Reporting David Goldstein
LOS ANGELES (CBS) — Have you ever had a computer or phone get stolen and you want nothing more than to track down who took it? We did just that with the help of tracking software.
“It was an iPhone 4S. Brand new, $250 phone, $50 case,” said David Dyer, who had left his iPhone in the back of a taxi.
Less than five minutes later he said he called the cab company, but they said it was gone.
“I think the guy, as soon as he let me out, sees my phone in the backseat and just takes it and pockets it,” Dyer said.
It’s not just taxis — the LAPD reports that cellphone thefts have increased 32 percent in some areas and that thefts of laptops and tablet computers are also on the rise.
Dyer said that he tried to call his phone, but it was already turned off leaving no way to track it down.
“I think it’s long gone. There’s nothing I can do,” Dyer said.
While he never got his phone back, we wanted to see if there was a way to track down stolen cellphones or computers, so we purchased some tablet computers and installed security software.
“How it works is all these smart devices have the ability to track themselves,” said Con Mallon with Symantec.
He said that with anti-theft software, we should not only be able to find it, but also turn on the camera to see who is using it.
So we went to LAX where hundreds of cabs pick up passengers every day. With a hidden camera, our undercover producers hailed a taxi.
When we got out we purposely left the computer in the back seat. Then we called the cab company minutes later to see if we would get it back.
The first three were returned by the drivers after we called.
The fourth cab was one from United Independent Taxi. When we got out we left the computer visible on the backseat; then called their dispatcher.
“I just took one of your cabs from LAX to my hotel here in El Segundo and I can’t seem to find my tablet,” our undercover producer said.
They said they would get a message to the driver.
“If he finds the tablet in the back seat, you’ll give him my number to call me back is that right” our producer confirmed?
Later that day they called back and left this message on our voicemail — “The driver did call back and no tablet was found, OK? Thank you.”
So we turned on the anti-theft software, which works when the computer connects to Wi-Fi.
The next day it traced the tablet to a location in North Hollywood.
We clicked on the sneak peak function, using the camera to take pictures. We captured pictures of what appeared to be a young girl using the computer and then what looked to be a teenage boy.

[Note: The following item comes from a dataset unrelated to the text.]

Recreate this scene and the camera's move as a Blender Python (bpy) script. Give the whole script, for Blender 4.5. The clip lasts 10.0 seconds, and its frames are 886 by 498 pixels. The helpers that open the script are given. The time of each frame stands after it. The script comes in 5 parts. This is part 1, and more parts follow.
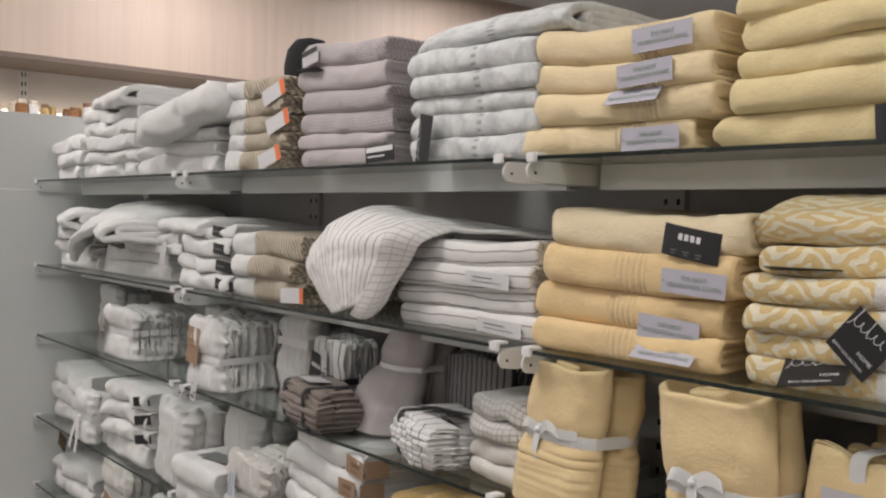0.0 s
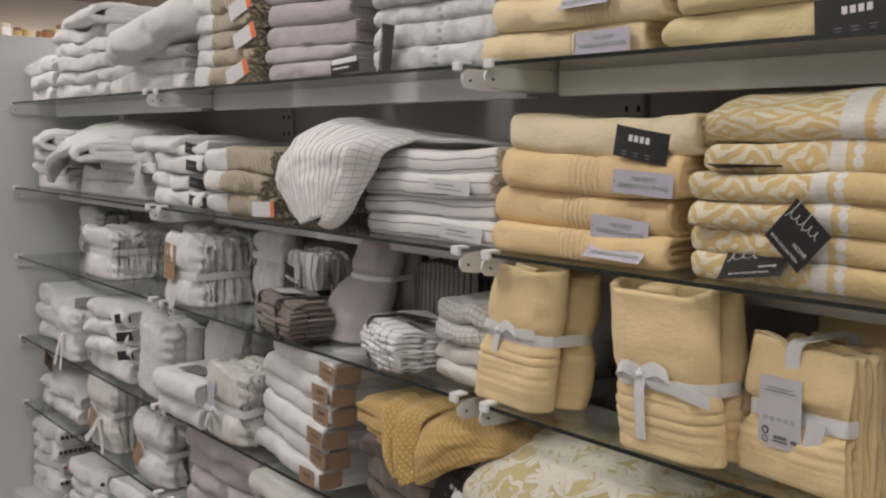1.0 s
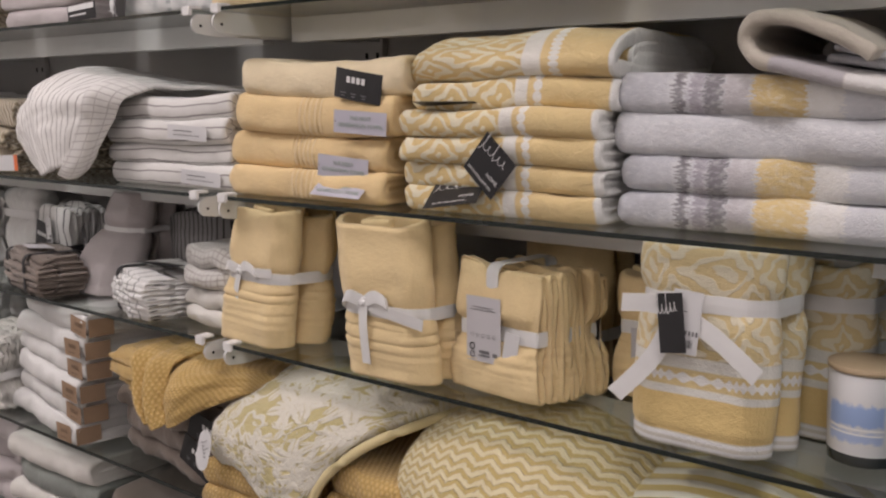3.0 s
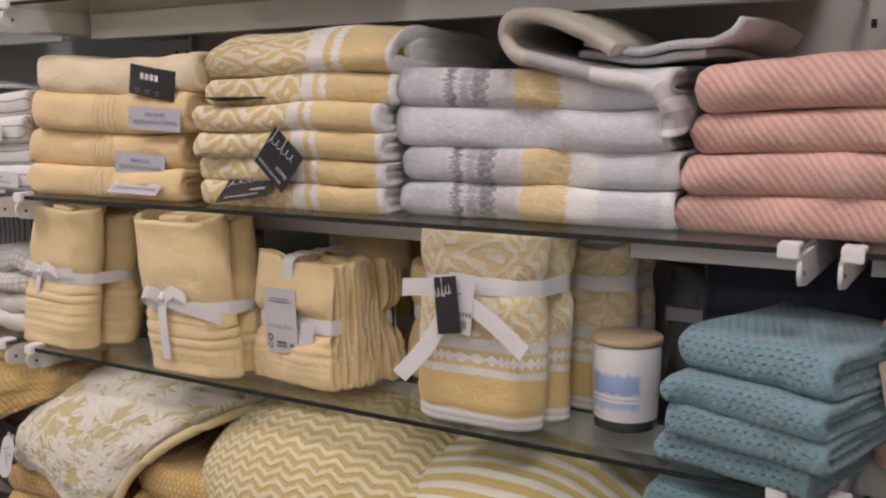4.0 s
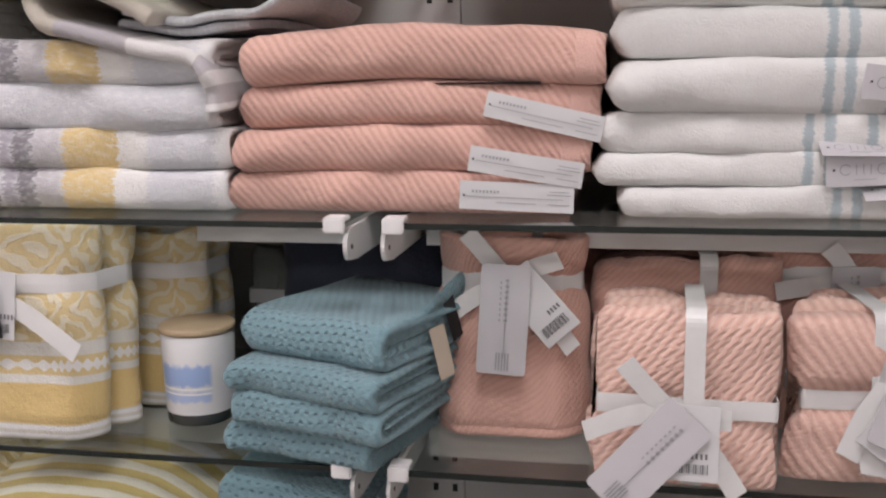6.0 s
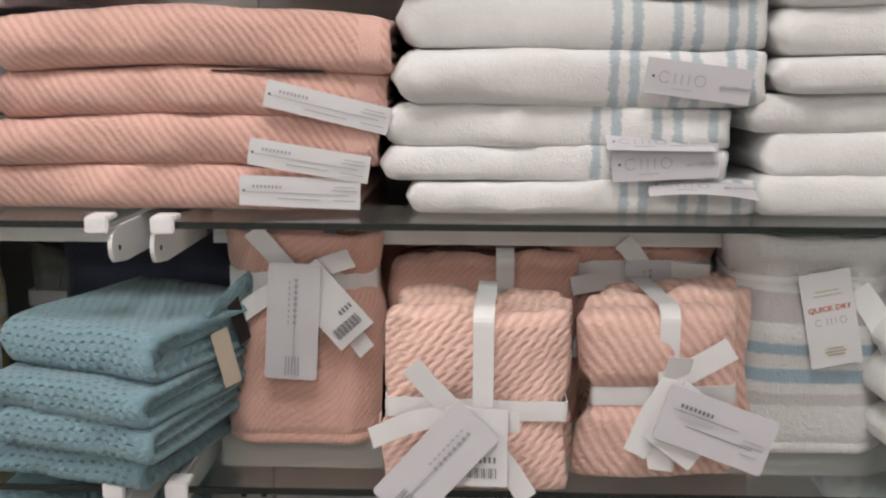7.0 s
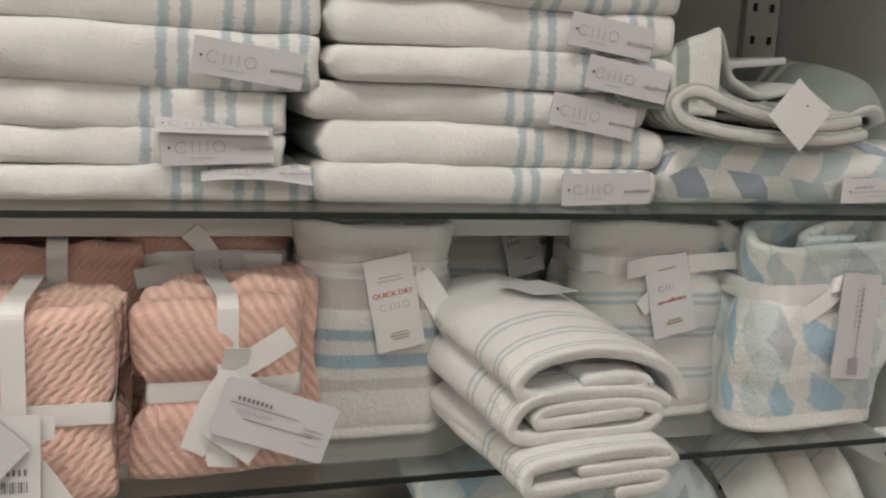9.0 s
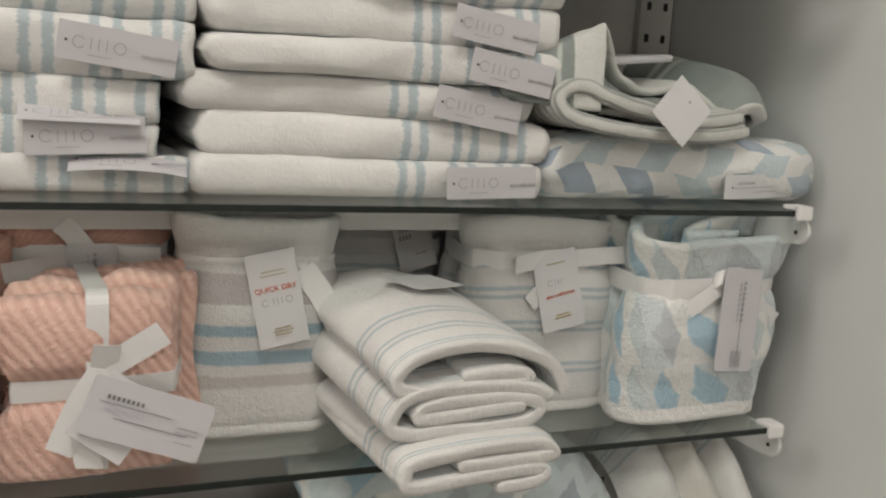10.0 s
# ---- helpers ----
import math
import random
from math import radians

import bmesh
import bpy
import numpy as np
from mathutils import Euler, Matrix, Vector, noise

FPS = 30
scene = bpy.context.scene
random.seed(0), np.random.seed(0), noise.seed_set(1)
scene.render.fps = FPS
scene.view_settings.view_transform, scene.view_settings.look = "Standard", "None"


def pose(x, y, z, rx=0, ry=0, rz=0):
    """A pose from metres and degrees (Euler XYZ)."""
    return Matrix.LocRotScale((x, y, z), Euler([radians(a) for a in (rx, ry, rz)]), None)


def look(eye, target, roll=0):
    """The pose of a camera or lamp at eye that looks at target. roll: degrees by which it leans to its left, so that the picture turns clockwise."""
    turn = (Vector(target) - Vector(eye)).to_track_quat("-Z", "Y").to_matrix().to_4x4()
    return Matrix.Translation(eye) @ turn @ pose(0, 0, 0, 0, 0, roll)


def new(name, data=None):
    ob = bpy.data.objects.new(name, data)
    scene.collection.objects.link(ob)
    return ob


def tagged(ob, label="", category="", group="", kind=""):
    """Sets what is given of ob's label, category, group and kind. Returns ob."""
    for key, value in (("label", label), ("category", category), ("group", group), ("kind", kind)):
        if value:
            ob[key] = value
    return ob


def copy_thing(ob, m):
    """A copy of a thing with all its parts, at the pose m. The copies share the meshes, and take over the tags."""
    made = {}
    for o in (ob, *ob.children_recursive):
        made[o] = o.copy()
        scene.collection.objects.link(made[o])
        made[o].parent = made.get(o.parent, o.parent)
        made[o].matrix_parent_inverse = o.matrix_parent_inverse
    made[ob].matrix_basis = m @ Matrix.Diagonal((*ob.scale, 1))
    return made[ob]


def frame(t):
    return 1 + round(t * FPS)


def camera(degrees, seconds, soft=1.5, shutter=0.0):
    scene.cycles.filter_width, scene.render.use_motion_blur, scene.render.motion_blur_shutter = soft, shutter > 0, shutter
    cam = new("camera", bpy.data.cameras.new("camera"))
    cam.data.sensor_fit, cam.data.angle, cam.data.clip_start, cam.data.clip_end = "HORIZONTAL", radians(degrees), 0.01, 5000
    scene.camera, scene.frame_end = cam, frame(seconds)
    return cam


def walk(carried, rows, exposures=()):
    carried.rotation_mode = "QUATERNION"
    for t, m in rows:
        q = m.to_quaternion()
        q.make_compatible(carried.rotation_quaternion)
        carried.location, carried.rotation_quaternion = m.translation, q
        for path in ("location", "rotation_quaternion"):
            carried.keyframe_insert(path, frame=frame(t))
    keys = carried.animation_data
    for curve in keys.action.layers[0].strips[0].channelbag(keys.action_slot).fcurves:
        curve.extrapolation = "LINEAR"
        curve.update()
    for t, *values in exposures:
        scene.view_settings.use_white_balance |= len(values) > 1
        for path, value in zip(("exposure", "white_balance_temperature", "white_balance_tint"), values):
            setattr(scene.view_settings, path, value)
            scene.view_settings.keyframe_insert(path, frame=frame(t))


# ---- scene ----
cam = camera(50.0, 10.0, soft=2.2)
PATH = [
    (0, (1.016, -1.002, 1.597), (-0.526, 0.27, 1.528), 1.3),
    (0.5, (1.041, -1.0, 1.591), (-0.494, 0.272, 1.436), 0.7),
    (1, (1.072, -0.99, 1.571), (-0.446, 0.293, 1.345), 0.5),
    (1.5, (1.108, -0.972, 1.558), (-0.372, 0.345, 1.28), 0.1),
    (2, (1.142, -0.948, 1.548), (-0.284, 0.424, 1.258), -0.1),
    (3.5, (1.253, -0.946, 1.542), (0.13, 0.681, 1.237), -0.1),
    (4, (1.309, -0.924, 1.534), (0.302, 0.778, 1.235), -0.3),
    (4.5, (1.337, -0.907, 1.527), (0.492, 0.881, 1.229), -0.4),
    (5, (1.365, -0.884, 1.523), (0.663, 0.964, 1.219), -0.7),
    (5.5, (1.378, -0.865, 1.524), (0.853, 1.038, 1.204), -0.8),
    (7, (1.457, -0.786, 1.53), (1.396, 1.177, 1.152), 0.2),
    (7.5, (1.486, -0.772, 1.523), (1.59, 1.191, 1.154), 0.9),
    (8, (1.511, -0.769, 1.518), (1.801, 1.177, 1.158), 1.5),
    (8.5, (1.534, -0.769, 1.516), (1.993, 1.145, 1.16), 2.2),
    (9, (1.561, -0.771, 1.513), (2.17, 1.102, 1.161), 2.9),
    (9.5, (1.582, -0.771, 1.511), (2.289, 1.067, 1.163), 3.6),
    (10, (1.598, -0.773, 1.51), (2.36, 1.043, 1.162), 3.8),
]

EXPOSURES = [(0, -0.96, 6300, 12), (1, -1.08, 6320, 13), (2, -0.85, 6330, 16), (3.5, -0.98, 6420, 20), (4.5, -0.67, 6370, 21), (5.5, -0.60, 6200, 20), (7, -0.51, 6300, 13), (8, -0.58, 6480, 11), (9, -0.68, 6600, 9), (10, -0.67, 6600, 8)]
walk(cam, [(t, look(eye, target, roll)) for t, eye, target, roll in PATH], EXPOSURES)
LAMP_POWER = 21.0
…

When we went to the address on the map, we found the same taxi we took at LAX parked a few doors away.
With a hidden camera we watched as the same driver, who picked us up at LAX, came out to his cab along with the same girl and boy that we saw in the pictures.
The software led us right to them.
Later I showed him a similar computer.
“Did you find this in the back of your cab,” I asked?
“No,” he replied.
“You never found one of these,” I pressed?
“No,” he said.
Then I showed him the pictures.
“That’s your child isn’t it,” I asked?
“Yeah,” he said.
“We had a tracking device in the tablet. It came from your house. Your child was on it
Maybe,” I questioned?
He claimed he never found it and said his son may have found it in the cab.
“Every day when I come in, my son cleans my car. I don’t know. They found it, something inside the car, I don’t know,” he said.
He went inside his house and less than two minutes later was able to find our computer, which he claimed he knew nothing about.
“My wife telling me that my son tell her that when they washing the car they found it somewhere in here,” the driver said.
“They found it back there? How did it end up back there? It was on the seat,” I asked?
“I don’t know,” he said.
But we ended up getting our tablet back.
“This alone makes me feel like justice is served,” Dyer said.
Something he could not do, but we did with the help of modern technology tracking it to inside the cab driver’s house.